The Progressive Forum

 APDUSA honours  the life’s work and commitment to human liberation of Bernard Berhman, who passed away in England recently at the age of 81.  A fitting obituary, to which little can be added, can be read on the site of the Socialist Worker (UK):

  http://socialistworker.co.uk/art/34156/Bernard+Behrman+1931-2013

 The passing of Bernhard Behrman has prompted the need for comment on the important role of the Progressive Forum  as it was the body through which he first entered the ranks of the Non-European Unity Movement  (later, The Unity Movement of South Africa).

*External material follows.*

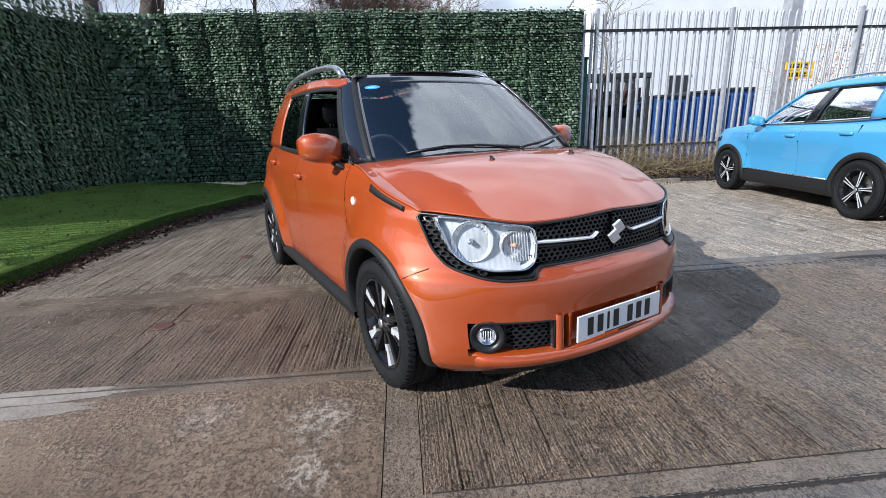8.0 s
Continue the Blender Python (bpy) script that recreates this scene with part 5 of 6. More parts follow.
# bonnet
cowl_s = spline([0, 0.2, 0.4, 0.55, 0.69, 0.73], [0.715, 0.725, 0.765, 0.825, 0.93, 0.97])
cowl_z = spline([0, 0.3, 0.55, 0.69, 0.73], [1.042, 1.038, 1.028, 1.012, 1.000])
rows = []
qs = np.concatenate((-np.linspace(1, 0.86, 16)[:-1], np.linspace(-0.86, 0.86, 51), np.linspace(0.86, 1, 16)[1:]))
s_lead = float(IG.front_s(0.722, 0.855))
for k in range(50):
    p = (k / 49) ** 1.2
    row = []
    s_edge = s_lead + (0.985 - s_lead) * p
    z_edge = float(shoulder_s(s_edge)) + 0.001 if s_edge > 0.40 else float(shoulder_f(0.722)) + (float(shoulder_s(0.40)) + 0.001 - float(shoulder_f(0.722))) * (s_edge - s_lead) / (0.40 - s_lead)
    w_edge = float(IG.side_y(s_edge, z_edge)) + 0.0015 if s_edge > 0.40 else 0.722 + (float(IG.side_y(0.40, float(shoulder_s(0.40)))) + 0.0015 - 0.722) * (s_edge - s_lead) / (0.40 - s_lead)
    for q in qs:
        l = q * w_edge
        lf, lb = min(abs(l), 0.722), min(abs(l), 0.73)
        sf = float(IG.front_s(lf, float(shoulder_f(lf)))) + 0.002
        sb = float(cowl_s(lb))
        zf, zr = float(shoulder_f(lf)), float(cowl_z(lb))
        z = zf + (zr - zf) * (1 - (1 - p) ** 1.9)
        # crown of the lid and its raised shoulders
        z += 0.012 * math.sin(math.pi * min(1, p * 1.05)) * (1 - q * q)
        z += 0.010 * math.exp(-((abs(q) - 0.78) / 0.13) ** 2) * math.sin(math.pi * p ** 0.7)
        e = abs(q) ** 9
        row.append(((sf + (sb - sf) * p) * (1 - e) + s_edge * e, l, z * (1 - e) + z_edge * e))
    rows.append(row)
bonnet_rows = rows
bonnet = grid_ob("bonnet", rows, M_ORANGE, car, "orange bonnet beaded with rain", thick=0.010)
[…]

The Progressive Forum was started in Johannesburg in 1948 by a group of students at the University of the Witwatersrand. Many of them had travelled to Cape Town to meet with Dr. G H Gool, chairman of the National Anti-CAD (Coloured Affairs Department) movement. As a forum for critical discussion and political action, it reflected the radical trend in liberatory politics found in the Non-European Unity Movement to which it became affiliated. Not only did it provide an expanding base for the Unity Movement in  Johannesburg and the Transvaal, but also in Natal, to which some of its members returned after graduation as lawyers (Karriem Essack and Enver Hassim). These pioneers of ground broken in two provinces, amongst others such as Dr. Ahmed Limbada, deserve profiles of their own.